Martin Margiela e l’abito bidimensionale
La collezione p\e 2011 di Martin Margiela è concettuale, come sempre. Lo stilista belga ama la provocazione e sulla passerella di Parigi porta abiti uniti da un denominatore comune: l’appiattimento. I capi hanno perso la terza dimensione sul davanti e sono ridotti a semplici pannelli sui cui, dal drappeggio alle zip, alla lavorazione del tessuto, sono disegnati tutti i dettagli dell’abito. Lo stesso che, dietro, ritrova la sua natura originaria, seguendo le forme del corpo femminile. Quella di Margiela è una denuncia, pare, contro lo stile businessman che costringe la femminilità in uniformi da lavoro, appiattendola, appunto.

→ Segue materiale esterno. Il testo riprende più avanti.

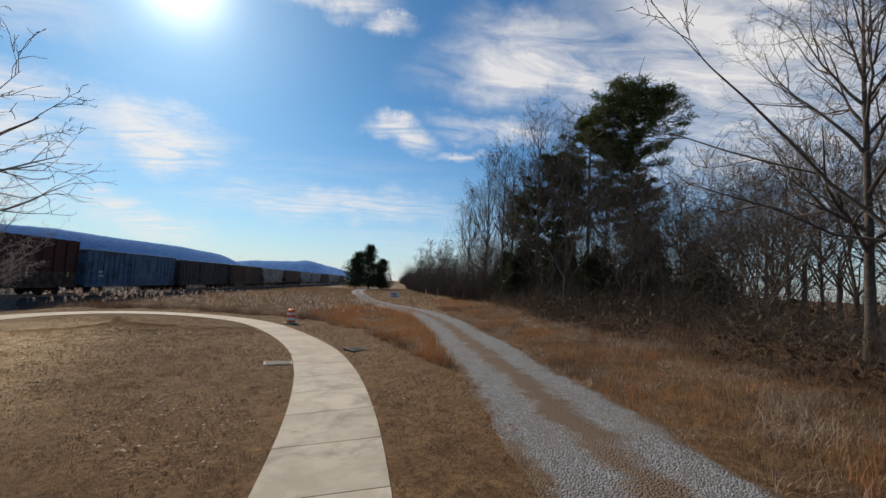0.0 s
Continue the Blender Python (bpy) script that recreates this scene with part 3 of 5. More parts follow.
# ---------------------------------------------------------------- hills on the skyline
def ridge(name, points, dist, depth, mat, label, base=-30, bumps=0.06, seed=1):
    """A long wooded ridge through skyline points of (degrees west of +y, degrees up), as a rounded body."""
    g = np.random.default_rng(seed)
    az = np.arange(points[0][0], points[-1][0] + 0.01, 0.12)
    el = np.interp(az, [p[0] for p in points], [p[1] for p in points])
    k = 7
    ks = np.ones(k) / k
    el = np.convolve(np.pad(el, k // 2, mode="edge"), ks, "valid") + bumps * 0.5 * np.convolve(g.standard_normal(len(az) + 4), np.ones(5) / 5, "valid")
    rows = []
    for a, e in zip(az, el):
        h = dist * math.tan(radians(max(e, 0.02)))
        d = Vector((-math.sin(radians(a)), math.cos(radians(a)), 0))
        for f, u in ((-0.55, 0.0), (-0.38, 0.35), (-0.2, 0.72), (-0.08, 0.94), (0.0, 1.0), (0.3, 0.7), (0.6, 0.0)):
            rows.append((*(d * (dist + depth * f))[:2], base + (h - base) * u))
    n, k = len(az), 7
    ii, jj = np.meshgrid(np.arange(n - 1), np.arange(k - 1), indexing="ij")
    b0 = ii * k + jj
    ob = new(name, mesh_np(name, rows, np.stack([b0, b0 + 1, b0 + k + 1, b0 + k], -1).reshape(-1, 4), mat, True))
    return tagged(ob, label, "hill", kind="structure")


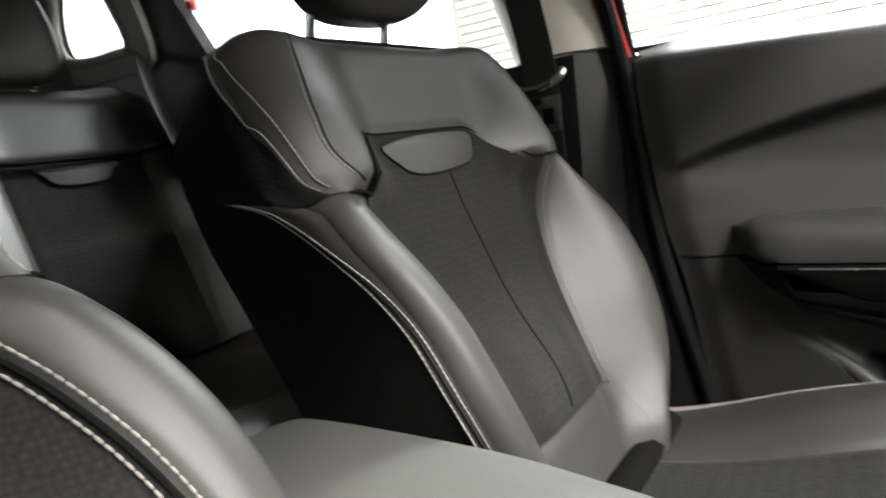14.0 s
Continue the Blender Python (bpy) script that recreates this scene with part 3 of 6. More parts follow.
def rear_shell():
    for sx in (-1, 1):
        post = thing("centre_pillar", "centre door post with cream upper and black lower trim", "car pillar", (0.72 * sx, -0.7, 0.4), kind="structure")
        part("lower_trim", loft([[(x * sx, y, z) for x, y in ((0.70 + d, -0.79), (0.685 + d, -0.74), (0.69 + d, -0.66), (0.735 + d, -0.615), (0.78, -0.61), (0.78, -0.80))]
                                 for z, d in ((0.40, 0.0), (0.62, -0.005), (0.9, 0.0), (1.06, 0.01), (1.115, 0.012))]), HARD, post, "black plastic lower trim")
        part("upper_trim", loft([[((x - k * 0.07) * sx, y - k * 0.085, z) for x, y in ((0.715, -0.755), (0.692, -0.735), (0.70, -0.665), (0.735, -0.62), (0.77, -0.62), (0.77, -0.79))]
                                 for z, k in ((1.12, 0.0), (1.25, 0.3), (1.38, 0.7), (1.53, 1.0))]), CREAM, post, "cream plastic upper trim")
        part("body_flange", loft([[((0.742 - k * 0.13) * sx, -0.612 - k * 0.06, z), ((0.775 - k * 0.13) * sx, -0.595 - k * 0.06, z), ((0.80 - k * 0.13) * sx, -0.61 - k * 0.06, z), ((0.78 - k * 0.13) * sx, -0.63 - k * 0.06, z)]
                                  for z, k in ((1.10, 0.0), (1.3, 0.5), (1.50, 1.0))]), RED, post, "red painted door flange")
        part("lower_flange", loft([[(0.742 * sx, -0.612, z), (0.775 * sx, -0.595, z), (0.80 * sx, -0.61, z), (0.78 * sx, -0.63, z)] for z in (0.38, 0.8, 1.098)]), PIANO, post, "glossy dark door flange")
        part("rubber_seal", tube(catmull([((0.745 - k * 0.13) * sx, -0.603 - k * 0.05 + d, z) for z, k, d in ((0.38, 0, 0.12), (0.56, 0, 0.095), (0.8, 0, 0.04), (1.1, 0, 0), (1.3, 0.5, 0), (1.48, 1, 0))], 5), 0.011, 8), RUBBER, post)
        rail = part("roof_rail", tube(catmull([(0.60 * sx, 0.02, 1.485), (0.62 * sx, -0.4, 1.52), (0.625 * sx, -0.9, 1.548), (0.625 * sx, -1.2, 1.560), (0.62 * sx, -1.6, 1.588), (0.60 * sx, -1.95, 1.605), (0.56 * sx, -2.2, 1.60)], 6), 0.036, 10), LINING)
        tagged(rail, "grey fabric covered roof rail over the doors", kind="structure")
        c_post = thing("rear_pillar", "dark rear door post beside the quarter window", "car pillar", (0.66 * sx, -1.6, 1.1), kind="structure")
        part("post", loft([[((x - k * 0.04) * sx, y, z) for x, y in ((0.71, yr), (0.685, yr - 0.006), (0.675, yr - 0.03), (0.665, -1.66), (0.675, -1.685), (0.71, -1.69), (0.74, -1.6))]
                           for z, k, yr in ((1.0, 0, -1.41), (1.2, 0, -1.435), (1.28, 0.1, -1.47), (1.39, 0.4, -1.525), (1.5, 0.8, -1.525), (1.62, 1.0, -1.525))]), HARD, c_post)
        part("door_edge", tube([(0.70 * sx, -1.512, 1.37), (0.69 * sx, -1.514, 1.47), (0.675 * sx, -1.512, 1.60)], 0.011, 8), RED, c_post, "red rear door edge")
        rear_q = part("rear_quarter_panel", loft([[(x * sx, y, z) for x, z in ((0.70, 0.6), (0.665, 0.9), (0.655, 1.27), (0.68, 1.315), (0.74, 1.31), (0.76, 0.6))] for y in (-1.66, -1.9, -2.25)]), HARD)
        tagged(rear_q, "dark plastic panel below the quarter window", kind="structure")
        q_frame = part("quarter_window_frame", tube(catmull([((0.655 - 0.05 * (z - 1.3) / 0.22) * sx, y, z) for y, z in ((-1.69, 1.33), (-1.70, 1.45), (-1.72, 1.525), (-1.80, 1.53), (-1.90, 1.495), (-1.965, 1.42), (-1.975, 1.35), (-1.9, 1.325), (-1.78, 1.32))], 4, closed=True), 0.014, 8, closed=True), LINING)
        tagged(q_frame, "grey surround of the quarter window", kind="structure")
        q_loop = catmull([(y, z, 0) for y, z in ((-1.69, 1.33), (-1.70, 1.45), (-1.72, 1.525), (-1.80, 1.53), (-1.90, 1.495), (-1.965, 1.42), (-1.975, 1.35), (-1.9, 1.325), (-1.78, 1.32))], 4, closed=True)
        q_ring = lambda k, dx: [((0.655 + dx - 0.05 * (p.y - 1.3) / 0.22) * sx, -1.83 + (p.x + 1.83) * k, 1.42 + (p.y - 1.42) * k) for p in q_loop]
        q_trim = part("quarter_trim", loft([q_ring(1.0, 0.0), q_ring(1.06, -0.006), q_ring(1.5, 0.0), q_ring(1.5, 0.03), q_ring(1.0, 0.03)], caps=False), LINING)
        tagged(q_trim, "grey fabric trim round the quarter window", kind="structure")
        d_post = part("tail_pillar", loft([[((x - k * 0.09) * sx, y + k * 0.05, z) for x, y in ((0.68, -1.98), (0.64, -2.02), (0.52, -2.24), (0.56, -2.28), (0.74, -2.2))]
                                           for z, k in ((1.0, 0), (1.3, 0.3), (1.5, 1.0))]), LINING)
        tagged(d_post, "grey trimmed tail pillar", kind="structure")
        rear_door = thing("rear_door", "closed rear door with dark trim", "car door", (0.74 * sx, -1.1, 0.4), kind="structure")
        part("trim", sheet(lambda s, t: ((0.70 + 0.012 * math.sin(6 * t) - 0.05 * math.exp(-((t - 0.62) / 0.09) ** 2)) * sx, -0.80 - 0.74 * s, 0.40 + 0.73 * t), 20, 24, lambda s, t: (0.86 * sx, -0.80 - 0.74 * s, 0.40 + 0.70 * t)), HARD, rear_door)
        pane = part("window_pane", sheet(lambda s, t: ((0.74 - 0.09 * t) * sx, -0.80 - 0.72 * s, 1.12 + 0.44 * t), 4, 4), PANE, rear_door)
        pane.visible_shadow = False
    wiper = thing("tailgate", "tailgate with the rear window and dark lower trim", "car tailgate", (0, -2.25, 0.6), kind="structure")
    part("lower_trim", sheet(lambda s, t: (-0.66 + 1.32 * s, -2.30 + 0.05 * t, 0.5 + 0.85 * t), 10, 8, lambda s, t: (-0.66 + 1.32 * s, -2.36, 0.5 + 0.83 * t)), HARD, wiper)
    part("window_surround", tube(catmull([(-0.46, -2.24, 1.36), (-0.46, -2.21, 1.50), (-0.40, -2.2, 1.565), (0, -2.18, 1.585), (0.40, -2.2, 1.565), (0.46, -2.21, 1.50), (0.46, -2.24, 1.36), (0, -2.26, 1.35)], 6, closed=True), 0.022, 8, closed=True), DEEP, wiper)
    part("parcel_shelf", rbox((-0.55, -2.2, 0.98), (0.55, -1.78, 1.0), 0.006), SIDE_FABRIC, wiper)


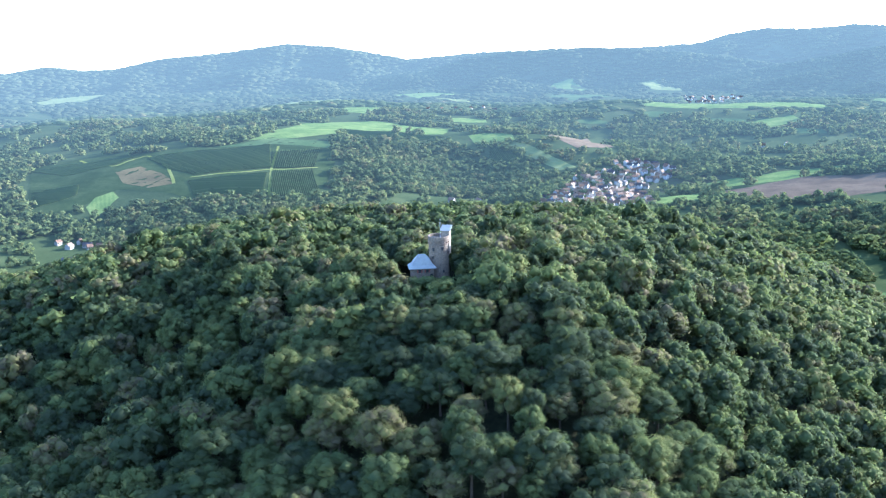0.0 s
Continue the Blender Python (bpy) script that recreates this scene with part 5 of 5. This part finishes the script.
def gable(lx, ly, rise, over=0.5, thick=0.25):
    """A gabled roof of two slabs joined at the ridge, which runs along x."""
    bm = bmesh.new()
    x, y, drop = lx / 2 + over, ly / 2 + over, rise * over / (ly / 2)
    sec = [(-y, -drop), (0, rise), (y, -drop), (y, -drop + thick), (0, rise + thick * 1.3), (-y, -drop + thick)]
    ends = [[bm.verts.new((s * x, py, pz)) for py, pz in sec] for s in (-1, 1)]
    for k in range(6):
        bm.faces.new((ends[0][k], ends[0][(k + 1) % 6], ends[1][(k + 1) % 6], ends[1][k]))
    for e, quad in ((0, (0, 5, 4, 1)), (0, (1, 4, 3, 2)), (1, (1, 4, 5, 0)), (1, (2, 3, 4, 1))):
        bm.faces.new([ends[e][k] for k in quad])
    bmesh.ops.recalc_face_normals(bm, faces=bm.faces[:])
    return bm


def gabled_walls(lx, ly, h, rise):
    bm = bmesh.new()
    x, y = lx / 2, ly / 2
    ends = [[bm.verts.new((s * x, py, pz)) for py, pz in ((-y, -2.0), (y, -2.0), (y, h), (0, h + rise), (-y, h))] for s in (-1, 1)]
    for k in range(5):
        bm.faces.new((ends[0][k], ends[0][(k + 1) % 5], ends[1][(k + 1) % 5], ends[1][k]))
    bm.faces.new(ends[0])
    bm.faces.new(ends[1][::-1])
    bmesh.ops.recalc_face_normals(bm, faces=bm.faces[:])
    return bm


def house(lx, ly, h, rise, wall, roof, label, name="house", windows=True, chimney=True):
    ob = tagged(new(name), label, name.replace("_", " "))
    part("wall", gabled_walls(lx, ly, h, rise), wall, ob)
    part("roof", gable(lx, ly, rise), roof, ob).location = (0, 0, h)
    if chimney:
        part("chimney", box((0.6, 0.6, 1.8), (lx * 0.2, 0.6, h + rise + 0.2), 0, 0.04), ROOFS[1], ob)
    if windows:
        for s in (-1, 1):
            for k in range(max(2, int(lx / 3.5))):
                part("window", box((1.1, 0.14, 1.3), (-lx / 2 + lx * (k + 0.5) / max(2, int(lx / 3.5)), s * (ly / 2 + 0.02), h - 1.5)), GLASS, ob)
        part("door", box((0.14, 1.0, 2.1), (lx / 2 + 0.02, 0.8, 1.05)), TIMBER, ob)
    return ob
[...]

E così, tutto perde volume, tutto è a due dimensioni, anche gli accessori, come gli occhiali che si portano appesi alle spalle rigide come un pannello. Sfilano golf, gonne, pantaloni e camicie come fossero fogli applicati sulla parte anteriore della silhouette. In alcuni casi i vestiti aderiscono così tanto al corpo, da creare un effetto sottovuoto come il mini dress in vinile nero o il blazer bianco lucido. Seguendo questa ispirazione, già accennata nelle sfilate di febbraio, Martin Margiela disegna scarpe, stiletti e zeppe senza tomaia e borse che sembrano bauletti capovolti o freddi pezzi di plexiglass.
Se la particolarità degli outfit strappa un sorriso spontaneo, lo stilista – già collaboratore di Gaultier e direttore creativo di Hèrmes dal ’97 al 2003 – vuol passare un messaggio che non ha nulla di ironico, almeno a giudicare dalle modelle: l’incedere è lento, teso, e l’espressione del volto, coperto dai capelli, è seria. Anzi piatta.